» **RECORDED INFORMATION**:
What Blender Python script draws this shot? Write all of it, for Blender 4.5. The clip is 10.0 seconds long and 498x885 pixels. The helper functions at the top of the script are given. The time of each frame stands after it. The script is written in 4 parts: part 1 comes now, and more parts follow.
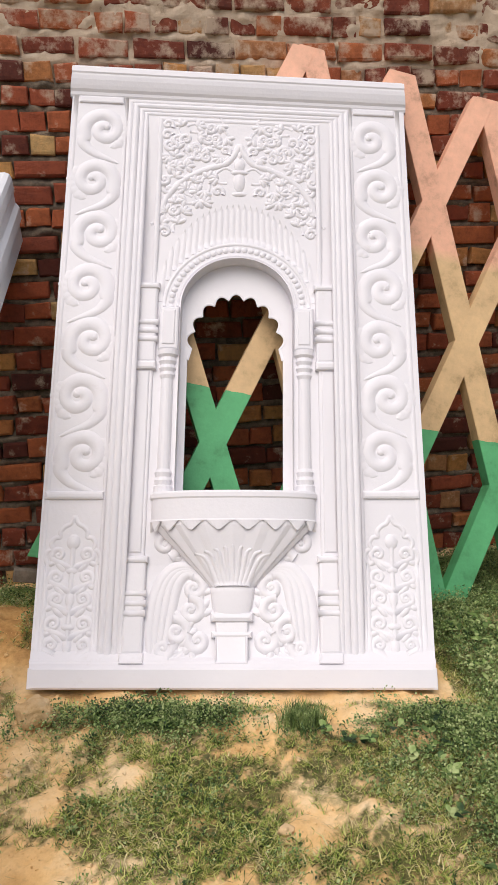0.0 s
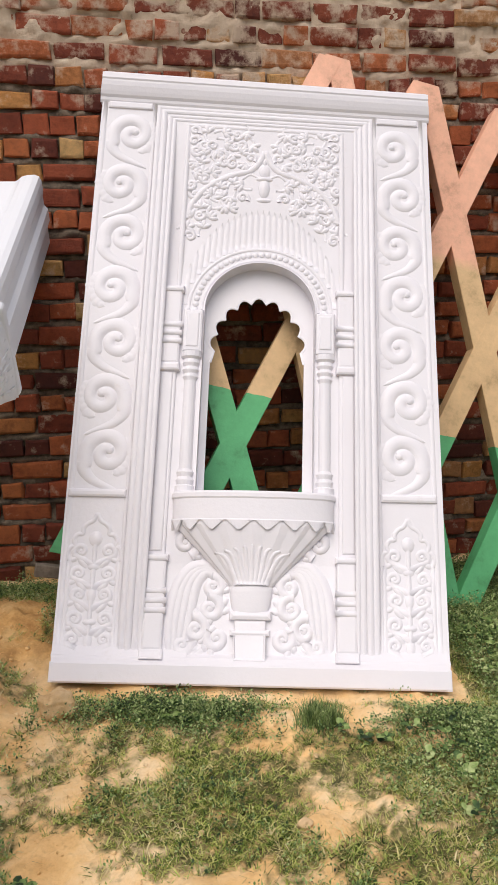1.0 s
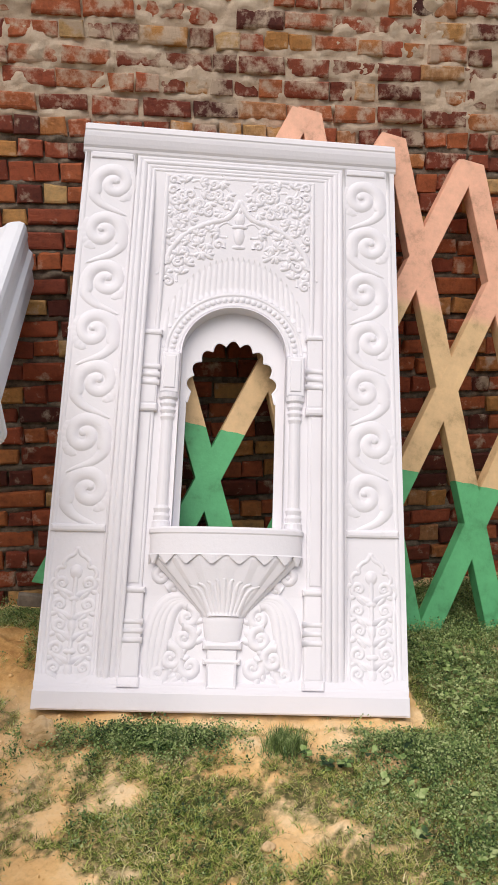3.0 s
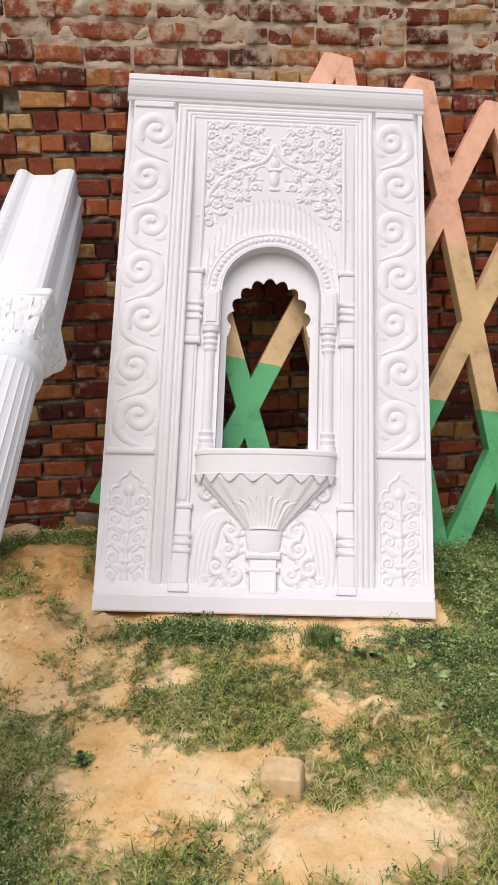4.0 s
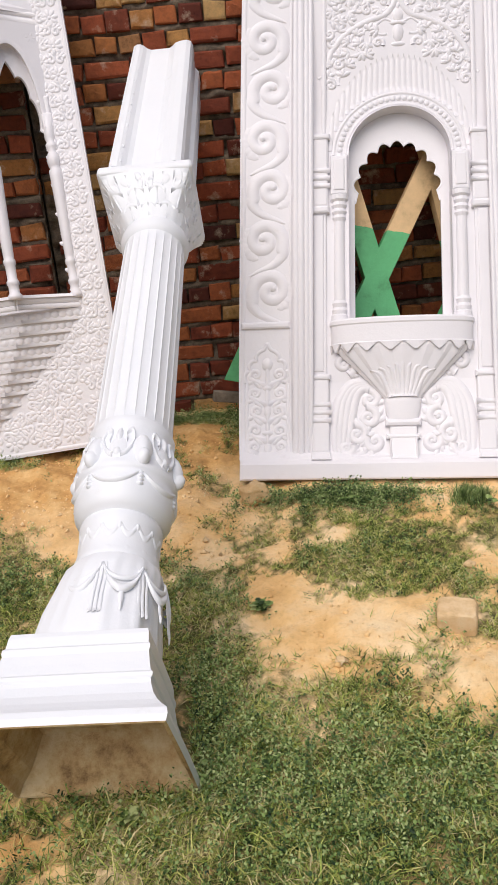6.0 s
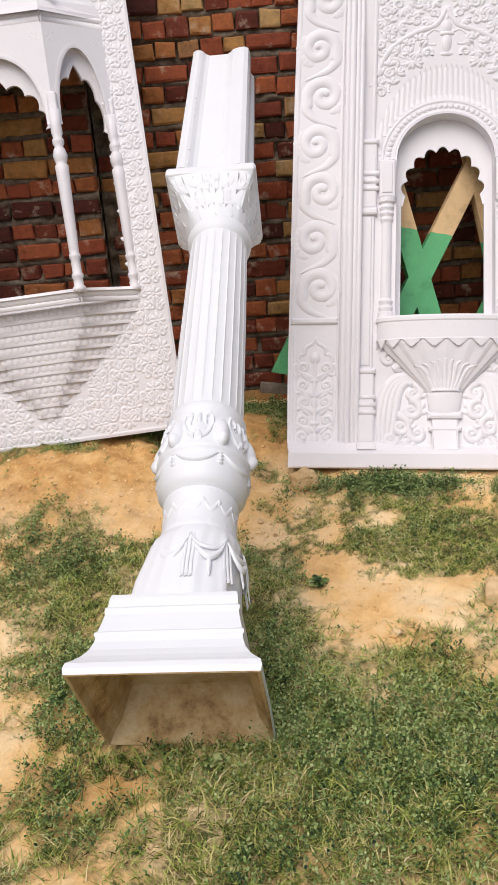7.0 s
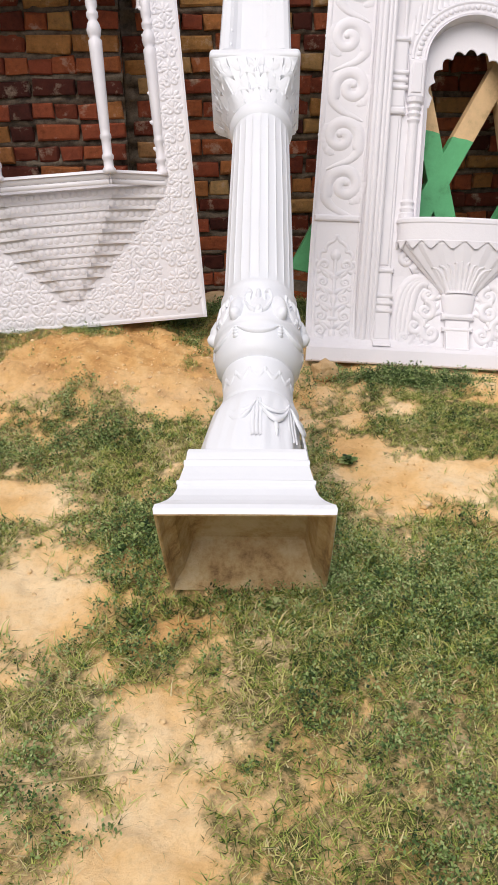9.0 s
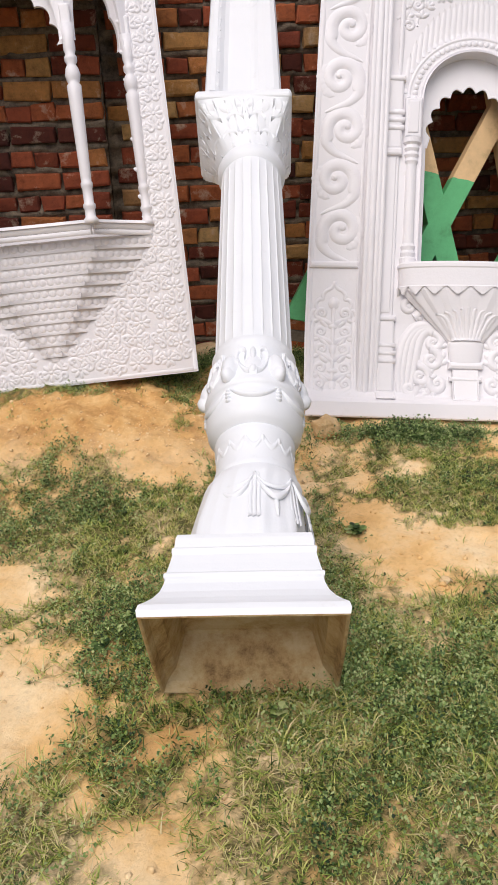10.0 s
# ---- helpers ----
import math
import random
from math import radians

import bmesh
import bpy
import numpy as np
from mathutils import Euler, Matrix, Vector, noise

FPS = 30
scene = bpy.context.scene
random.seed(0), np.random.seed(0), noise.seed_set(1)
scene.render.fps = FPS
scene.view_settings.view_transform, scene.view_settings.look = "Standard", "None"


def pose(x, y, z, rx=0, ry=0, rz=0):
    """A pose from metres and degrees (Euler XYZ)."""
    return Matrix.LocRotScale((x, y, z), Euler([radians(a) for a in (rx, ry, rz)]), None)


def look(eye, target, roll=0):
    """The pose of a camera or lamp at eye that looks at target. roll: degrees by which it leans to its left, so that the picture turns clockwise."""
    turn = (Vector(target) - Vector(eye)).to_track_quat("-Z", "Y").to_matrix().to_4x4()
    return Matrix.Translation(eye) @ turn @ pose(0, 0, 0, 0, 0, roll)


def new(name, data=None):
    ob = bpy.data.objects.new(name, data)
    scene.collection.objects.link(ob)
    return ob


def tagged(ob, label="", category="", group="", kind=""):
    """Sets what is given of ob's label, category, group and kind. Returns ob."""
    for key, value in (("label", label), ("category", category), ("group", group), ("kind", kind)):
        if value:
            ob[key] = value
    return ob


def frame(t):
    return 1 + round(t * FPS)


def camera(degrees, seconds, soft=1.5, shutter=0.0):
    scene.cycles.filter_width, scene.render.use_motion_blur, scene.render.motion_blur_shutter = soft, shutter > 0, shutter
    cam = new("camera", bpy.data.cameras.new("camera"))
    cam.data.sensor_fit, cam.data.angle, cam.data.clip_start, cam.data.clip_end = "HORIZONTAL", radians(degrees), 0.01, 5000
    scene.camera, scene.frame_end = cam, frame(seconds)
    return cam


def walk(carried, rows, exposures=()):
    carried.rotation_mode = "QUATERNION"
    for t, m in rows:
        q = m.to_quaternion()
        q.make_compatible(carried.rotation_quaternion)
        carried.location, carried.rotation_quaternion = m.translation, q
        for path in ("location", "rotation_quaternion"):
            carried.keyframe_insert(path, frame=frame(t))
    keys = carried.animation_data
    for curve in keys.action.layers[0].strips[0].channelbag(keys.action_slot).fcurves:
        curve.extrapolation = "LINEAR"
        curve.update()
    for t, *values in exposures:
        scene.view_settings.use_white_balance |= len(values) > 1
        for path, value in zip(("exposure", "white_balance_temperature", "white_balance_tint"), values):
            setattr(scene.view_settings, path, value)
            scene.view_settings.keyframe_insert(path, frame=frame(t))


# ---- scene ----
cam = camera(35.0, 10.0)
PATH = [
    (0, (-0.37, -2.597, 1.29), (-0.024, -0.66, 0.929), -1.8),
    (0.5, (-0.375, -2.594, 1.285), (-0.051, -0.652, 0.931), -1.4),
    (1, (-0.434, -2.637, 1.291), (-0.103, -0.696, 0.941), -0.7),
    (1.5, (-0.521, -2.665, 1.333), (-0.163, -0.726, 0.995), -0.0),
    (2, (-0.526, -2.624, 1.459), (-0.141, -0.688, 1.133), 0.4),
    (2.5, (-0.478, -2.68, 1.488), (-0.09, -0.746, 1.157), 0.2),
    (2.7, (-0.424, -2.729, 1.483), (-0.04, -0.797, 1.142), -0.0),
    (3.8, (-0.457, -2.985, 1.424), (-0.134, -1.054, 1.014), -0.6),
    (4, (-0.504, -3.069, 1.38), (-0.211, -1.141, 0.935), -1.1),
    (4.5, (-0.586, -3.181, 1.309), (-0.342, -1.261, 0.803), -1.6),
    (5, (-0.541, -3.115, 1.305), (-0.359, -1.206, 0.736), -2.9),
    (5.5, (-0.559, -3.037, 1.311), (-0.432, -1.142, 0.686), -4.3),
    (6, (-0.778, -3.124, 1.274), (-0.7, -1.24, 0.607), -5.5),
    (6.2, (-0.856, -3.157, 1.272), (-0.794, -1.274, 0.599), -5.7),
    (7.3, (-0.986, -3.311, 1.39), (-0.928, -1.43, 0.713), -3.9),
    (7.5, (-1.017, -3.304, 1.444), (-0.955, -1.426, 0.759), -3.5),
    (8, (-1.156, -3.327, 1.449), (-1.083, -1.465, 0.722), -2.6),
    (8.5, (-1.245, -3.437, 1.322), (-1.146, -1.618, 0.496), -2.0),
    (9, (-1.287, -3.449, 1.25), (-1.123, -1.653, 0.386), -0.6),
    (9.5, (-1.271, -3.34, 1.217), (-1.027, -1.536, 0.389), -1.2),
    (10, (-1.259, -3.178, 1.228), (-1.081, -1.341, 0.456), -1.8),
]
walk(cam, [(t, look(eye, target, roll)) for t, eye, target, roll in PATH])

# ---- light ----
world = bpy.data.worlds.new("sky")
scene.world = world
world.use_nodes = True
wn, wl = world.node_tree.nodes, world.node_tree.links
sky = wn.new("ShaderNodeTexSky")
sky.sky_type, sky.sun_disc = "NISHITA", False
sky.sun_elevation, sky.sun_rotation = radians(60), radians(208)
sky.air_density, sky.dust_density, sky.ozone_density = 1.0, 4.0, 1.0
wn["Background"].inputs["Strength"].default_value = 0.105
wl.new(sky.outputs[0], wn["Background"].inputs[0])
sun = new("sun", bpy.data.lights.new("sun", "SUN"))
sun.data.energy, sun.data.angle, sun.data.color = 2.25, radians(64), (1.0, 0.96, 0.925)
sun.matrix_world = look((-1.22, -2.3, 4.5), (0, 0, 0))
scene.view_settings.exposure = -0.12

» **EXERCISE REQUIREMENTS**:
Quote in full the listing given above; the images are to be left out.

» **FULL RESPONSE**:
What Blender Python script draws this shot? Write all of it, for Blender 4.5. The clip is 10.0 seconds long and 498x885 pixels. The helper functions at the top of the script are given. The time of each frame stands after it. The script is written in 4 parts: part 1 comes now, and more parts follow.
0.0 s
1.0 s
3.0 s
4.0 s
6.0 s
7.0 s
9.0 s
10.0 s
# ---- helpers ----
import math
import random
from math import radians

import bmesh
import bpy
import numpy as np
from mathutils import Euler, Matrix, Vector, noise

FPS = 30
scene = bpy.context.scene
random.seed(0), np.random.seed(0), noise.seed_set(1)
scene.render.fps = FPS
scene.view_settings.view_transform, scene.view_settings.look = "Standard", "None"


def pose(x, y, z, rx=0, ry=0, rz=0):
    """A pose from metres and degrees (Euler XYZ)."""
    return Matrix.LocRotScale((x, y, z), Euler([radians(a) for a in (rx, ry, rz)]), None)


def look(eye, target, roll=0):
    """The pose of a camera or lamp at eye that looks at target. roll: degrees by which it leans to its left, so that the picture turns clockwise."""
    turn = (Vector(target) - Vector(eye)).to_track_quat("-Z", "Y").to_matrix().to_4x4()
    return Matrix.Translation(eye) @ turn @ pose(0, 0, 0, 0, 0, roll)


def new(name, data=None):
    ob = bpy.data.objects.new(name, data)
    scene.collection.objects.link(ob)
    return ob


def tagged(ob, label="", category="", group="", kind=""):
    """Sets what is given of ob's label, category, group and kind. Returns ob."""
    for key, value in (("label", label), ("category", category), ("group", group), ("kind", kind)):
        if value:
            ob[key] = value
    return ob


def frame(t):
    return 1 + round(t * FPS)


def camera(degrees, seconds, soft=1.5, shutter=0.0):
    scene.cycles.filter_width, scene.render.use_motion_blur, scene.render.motion_blur_shutter = soft, shutter > 0, shutter
    cam = new("camera", bpy.data.cameras.new("camera"))
    cam.data.sensor_fit, cam.data.angle, cam.data.clip_start, cam.data.clip_end = "HORIZONTAL", radians(degrees), 0.01, 5000
    scene.camera, scene.frame_end = cam, frame(seconds)
    return cam


def walk(carried, rows, exposures=()):
    carried.rotation_mode = "QUATERNION"
    for t, m in rows:
        q = m.to_quaternion()
        q.make_compatible(carried.rotation_quaternion)
        carried.location, carried.rotation_quaternion = m.translation, q
        for path in ("location", "rotation_quaternion"):
            carried.keyframe_insert(path, frame=frame(t))
    keys = carried.animation_data
    for curve in keys.action.layers[0].strips[0].channelbag(keys.action_slot).fcurves:
        curve.extrapolation = "LINEAR"
        curve.update()
    for t, *values in exposures:
        scene.view_settings.use_white_balance |= len(values) > 1
        for path, value in zip(("exposure", "white_balance_temperature", "white_balance_tint"), values):
            setattr(scene.view_settings, path, value)
            scene.view_settings.keyframe_insert(path, frame=frame(t))


# ---- scene ----
cam = camera(35.0, 10.0)
PATH = [
    (0, (-0.37, -2.597, 1.29), (-0.024, -0.66, 0.929), -1.8),
    (0.5, (-0.375, -2.594, 1.285), (-0.051, -0.652, 0.931), -1.4),
    (1, (-0.434, -2.637, 1.291), (-0.103, -0.696, 0.941), -0.7),
    (1.5, (-0.521, -2.665, 1.333), (-0.163, -0.726, 0.995), -0.0),
    (2, (-0.526, -2.624, 1.459), (-0.141, -0.688, 1.133), 0.4),
    (2.5, (-0.478, -2.68, 1.488), (-0.09, -0.746, 1.157), 0.2),
    (2.7, (-0.424, -2.729, 1.483), (-0.04, -0.797, 1.142), -0.0),
    (3.8, (-0.457, -2.985, 1.424), (-0.134, -1.054, 1.014), -0.6),
    (4, (-0.504, -3.069, 1.38), (-0.211, -1.141, 0.935), -1.1),
    (4.5, (-0.586, -3.181, 1.309), (-0.342, -1.261, 0.803), -1.6),
    (5, (-0.541, -3.115, 1.305), (-0.359, -1.206, 0.736), -2.9),
    (5.5, (-0.559, -3.037, 1.311), (-0.432, -1.142, 0.686), -4.3),
    (6, (-0.778, -3.124, 1.274), (-0.7, -1.24, 0.607), -5.5),
    (6.2, (-0.856, -3.157, 1.272), (-0.794, -1.274, 0.599), -5.7),
    (7.3, (-0.986, -3.311, 1.39), (-0.928, -1.43, 0.713), -3.9),
    (7.5, (-1.017, -3.304, 1.444), (-0.955, -1.426, 0.759), -3.5),
    (8, (-1.156, -3.327, 1.449), (-1.083, -1.465, 0.722), -2.6),
    (8.5, (-1.245, -3.437, 1.322), (-1.146, -1.618, 0.496), -2.0),
    (9, (-1.287, -3.449, 1.25), (-1.123, -1.653, 0.386), -0.6),
    (9.5, (-1.271, -3.34, 1.217), (-1.027, -1.536, 0.389), -1.2),
    (10, (-1.259, -3.178, 1.228), (-1.081, -1.341, 0.456), -1.8),
]
walk(cam, [(t, look(eye, target, roll)) for t, eye, target, roll in PATH])

# ---- light ----
world = bpy.data.worlds.new("sky")
scene.world = world
world.use_nodes = True
wn, wl = world.node_tree.nodes, world.node_tree.links
sky = wn.new("ShaderNodeTexSky")
sky.sky_type, sky.sun_disc = "NISHITA", False
sky.sun_elevation, sky.sun_rotation = radians(60), radians(208)
sky.air_density, sky.dust_density, sky.ozone_density = 1.0, 4.0, 1.0
wn["Background"].inputs["Strength"].default_value = 0.105
wl.new(sky.outputs[0], wn["Background"].inputs[0])
sun = new("sun", bpy.data.lights.new("sun", "SUN"))
sun.data.energy, sun.data.angle, sun.data.color = 2.25, radians(64), (1.0, 0.96, 0.925)
sun.matrix_world = look((-1.22, -2.3, 4.5), (0, 0, 0))
scene.view_settings.exposure = -0.12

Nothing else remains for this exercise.